Post submitted by Suzanne Ruff, a Patient Co-Investigator on our study.
Over 70 years ago, my mother stood next to her mother on her deathbed. My mother was a teenager at the time. My grandmother’s kidneys had failed and there was nothing the doctors could do for her. There was no dialysis, no transplants, no magic pill to save my grandmother.
Over 50 years ago, my mother stood next to her sister on her deathbed. Her kidneys had failed, too. Dialysis was new and exciting, but there were not enough dialysis machines for everyone who needed one. My aunt gave up her place on the waiting list for a dialysis machine so someone else with a family could live. My aunt was a Roman Catholic nun and felt God wanted her to do that. She died at age 45.
Two years later, my mom’s two brothers had kidneys that were failing. That’s when the family learned a genetic disease called polycystic kidney disease (PKD) caused all the heartache.

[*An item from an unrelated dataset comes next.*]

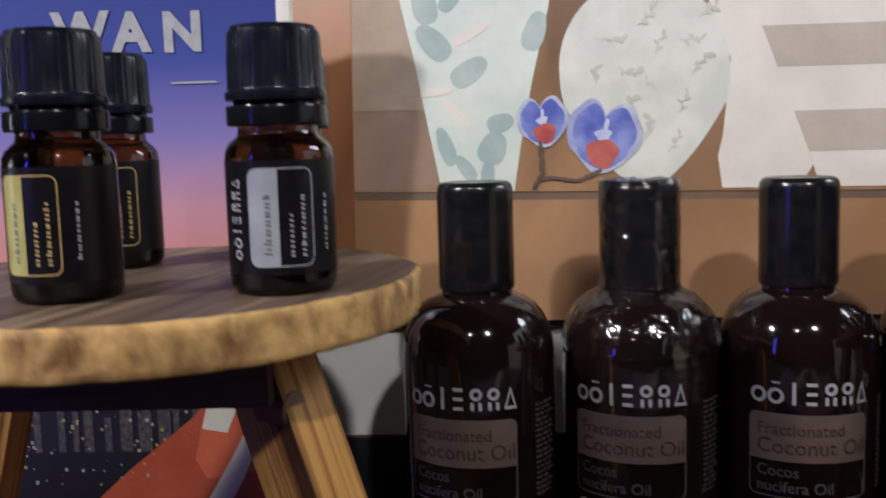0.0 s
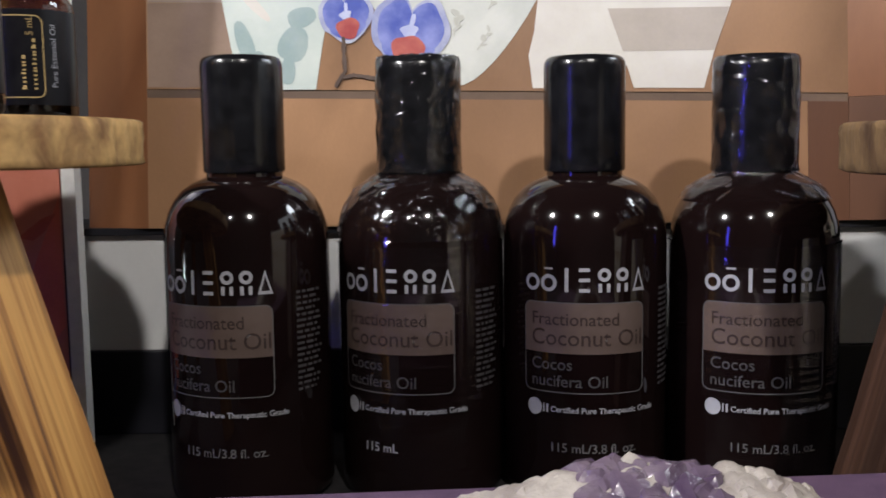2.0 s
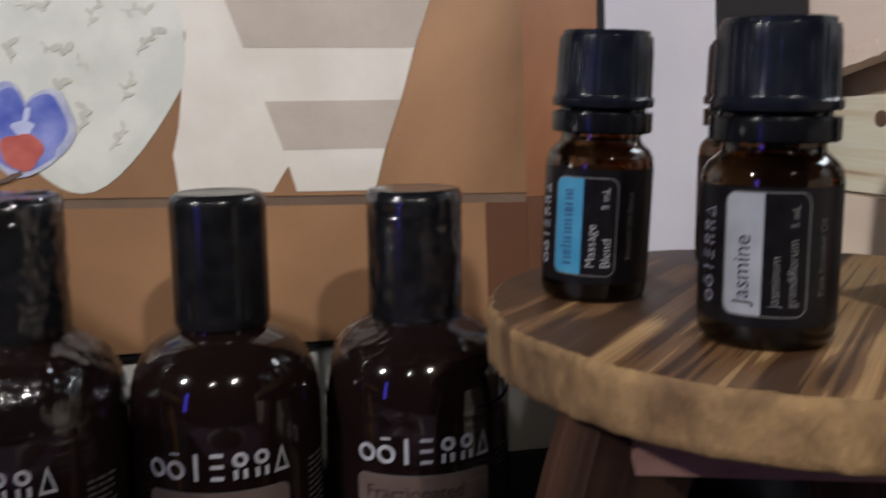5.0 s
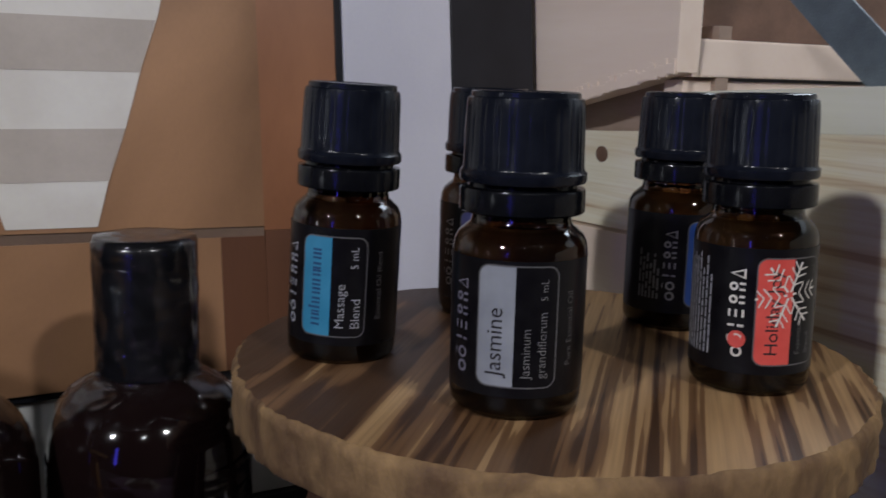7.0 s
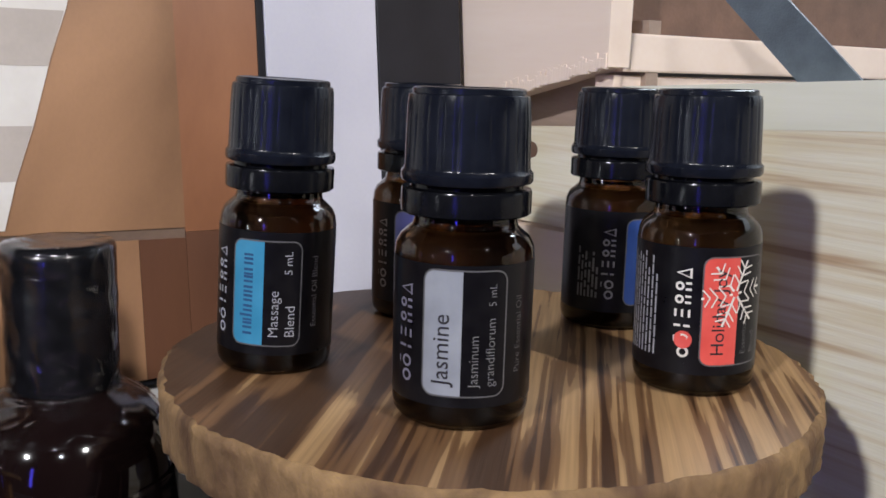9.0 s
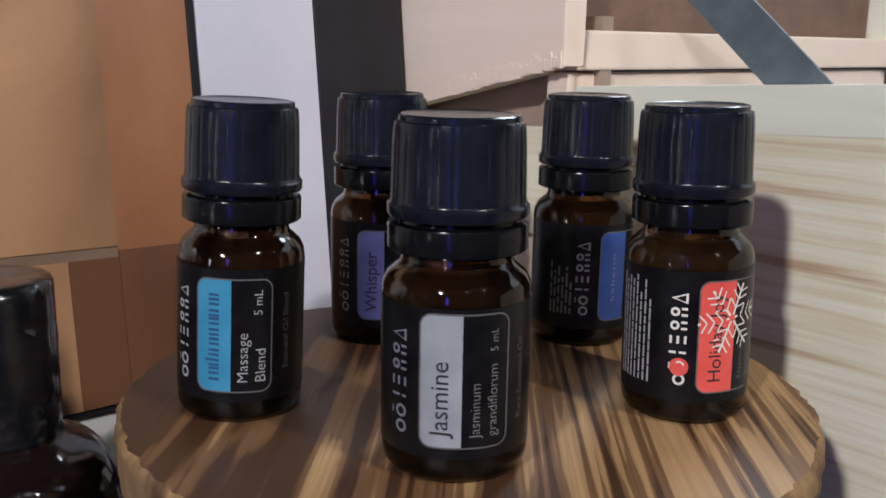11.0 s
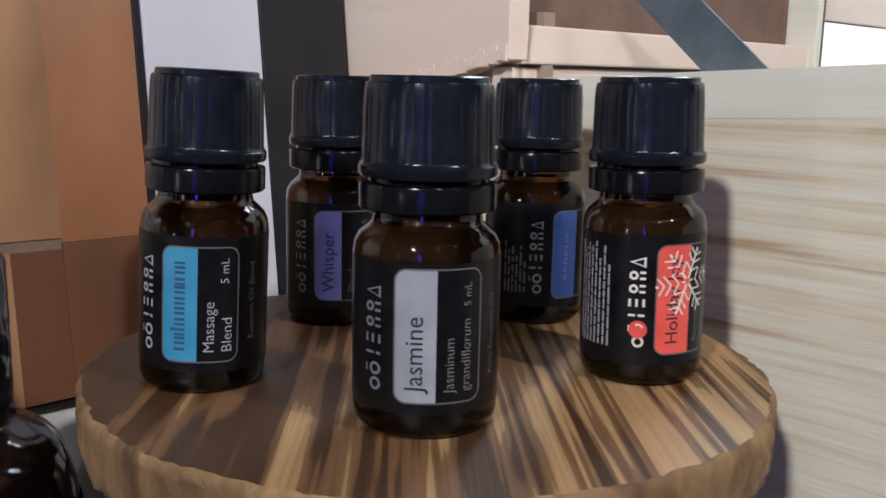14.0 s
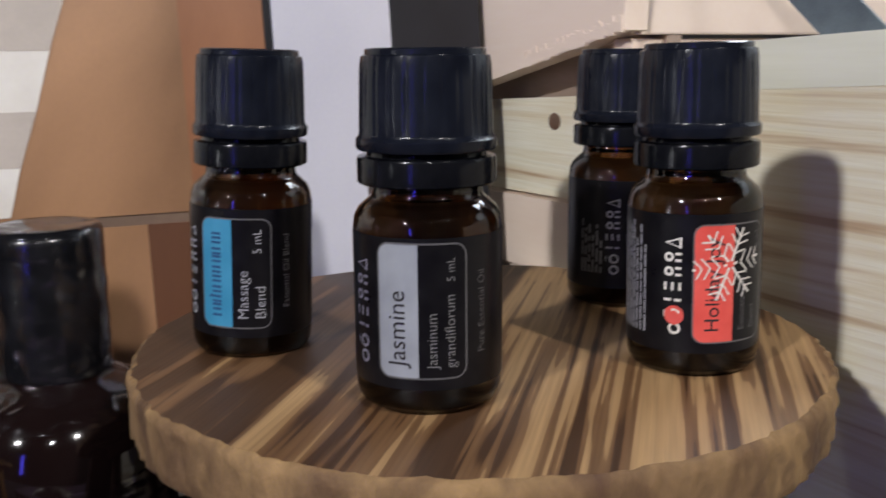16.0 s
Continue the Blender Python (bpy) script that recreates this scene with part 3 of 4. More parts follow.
part("lower_panel", slanted(-14.3, 8.3, 5.3, 5.9, 7.12, 11.42), CARD, board)
# piece of the lower panel coloured as if in soft shadow
part("shade_panel", slanted(8.31, 9.68, 5.3, 5.9, 7.12, 11.42), CARD_SHADE, board, "reddish-brown lower corner with a soft shade in its colour")
part("groove", slanted(-14.3, 9.68, 5.345, 5.9, 11.42, 11.72), GROOVE, board, "dark recessed joint line")
upper = part("upper_panel", slanted(-14.3, 9.68, 5.3, 5.9, 11.72, 23.0), CARD, board)
for nm, xa, xb, ya, yb in (("side_flap", -16.6, -14.3, 5.95, 5.3), ("side_flap", 9.68, 12.05, 5.3, 4.95)):
    bm = bmesh.new()
    pts = [(xa, ya), (xb, yb), (xb, yb + 0.6), (xa, ya + 0.6)]
    lo, hi = [bm.verts.new((x, y, 0)) for x, y in pts], [bm.verts.new((x, y, 15.9)) for x, y in pts]
    bm.faces.new(lo[::-1])
    bm.faces.new(hi)
    for k in range(4):
        bm.faces.new((lo[k], lo[(k + 1) % 4], hi[(k + 1) % 4], hi[k]))
    for v in (lo if xa > 0 else []):
        v.co.z = 4.2
    part(nm, bm, CARD_DARK, board, "darker brown folded side flap")
# lower half of the flap, the same shadow in its colour
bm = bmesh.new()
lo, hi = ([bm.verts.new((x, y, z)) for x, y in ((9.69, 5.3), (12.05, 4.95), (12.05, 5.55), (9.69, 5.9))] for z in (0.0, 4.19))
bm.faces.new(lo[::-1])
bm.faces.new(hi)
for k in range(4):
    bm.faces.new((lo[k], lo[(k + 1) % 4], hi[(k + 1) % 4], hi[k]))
part("lower_flap", bm, CARD_SHADE, board, "reddish-brown lower flap with a soft shade in its colour")
part("dark_edge", box(12.06, 12.28, 4.9, 5.9, 0, 15.9, 0.03), BLACK_PANEL, board, "thin black end edge")
part("printed_band", place_wall(sheet([[(0, 0), (3.2, -0.06), (3.2, 7.0), (0, 7.0)]], 0), -14.25, 5.285, 14.9 - 7.12), PRINT_TAN, board, "lighter tan printed band")
part("printed_band", place_wall(sheet([[(0, 0), (3.2, -0.06), (3.2, 2.85), (0, 2.9)]], 0), -14.25, 5.287, 11.98 - 7.12), PRINT_BROWN, board, "muted brown printed band")

pot = lay("printed_pot", [(-12.9, 21), (-12.42, 18.56), (-11.98, 16.6), (-11.5, 14.0), (-11.08, 11.85), (-8.45, 11.82), (-8.2, 13.4), (-7.75, 15.7), (-7.1, 18.4), (-6.7, 21)], PRINT_MINT, 0.02, board, "pale mint printed pot with teal leaves")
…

My mother and father decided to find out (with the antiquated genetic testing of 50 years ago) whether mom and their three children had the disease. The results almost destroyed my father. Three out of four of us tested had inherited polycystic kidney disease. A disease without a cure. Dad stumbled into the gloom of depression. Alcohol was his solace.
When Mom’s kidneys began to fail and she started dialysis, she often said how blessed and lucky she was because Medicare covered her dialysis. Dad was still a problem, though, and mom gave him an ultimatum: I need you.
Do you know what Dad did? He stepped up, sobered up, and stood up to kidney disease with the kind of courage Dad said was given ‘by the grace of God’.
He dedicated his life to being Mom’s caregiver and he did it with amazing grace. His compassion was genuine as he learned to cook and make the house sparkle. He tirelessly worked to educate himself about kidney disease, find a cure and fundraise. He wrote letters to Congress, knew his legislatures, and went to Capitol Hill. His claim to fame is that he made a telephone call that resulted in the first federal funding for research on polycystic kidney disease. Explaining why he stepped up, “It’s better than having a pity-party if you get involved.”
Two months ago, I stood next to my Dad on his deathbed. Despite my tears, at 95 years of age, it was his time. I am blessed ‘by the grace of God’ to have had such a wonderful man for my father.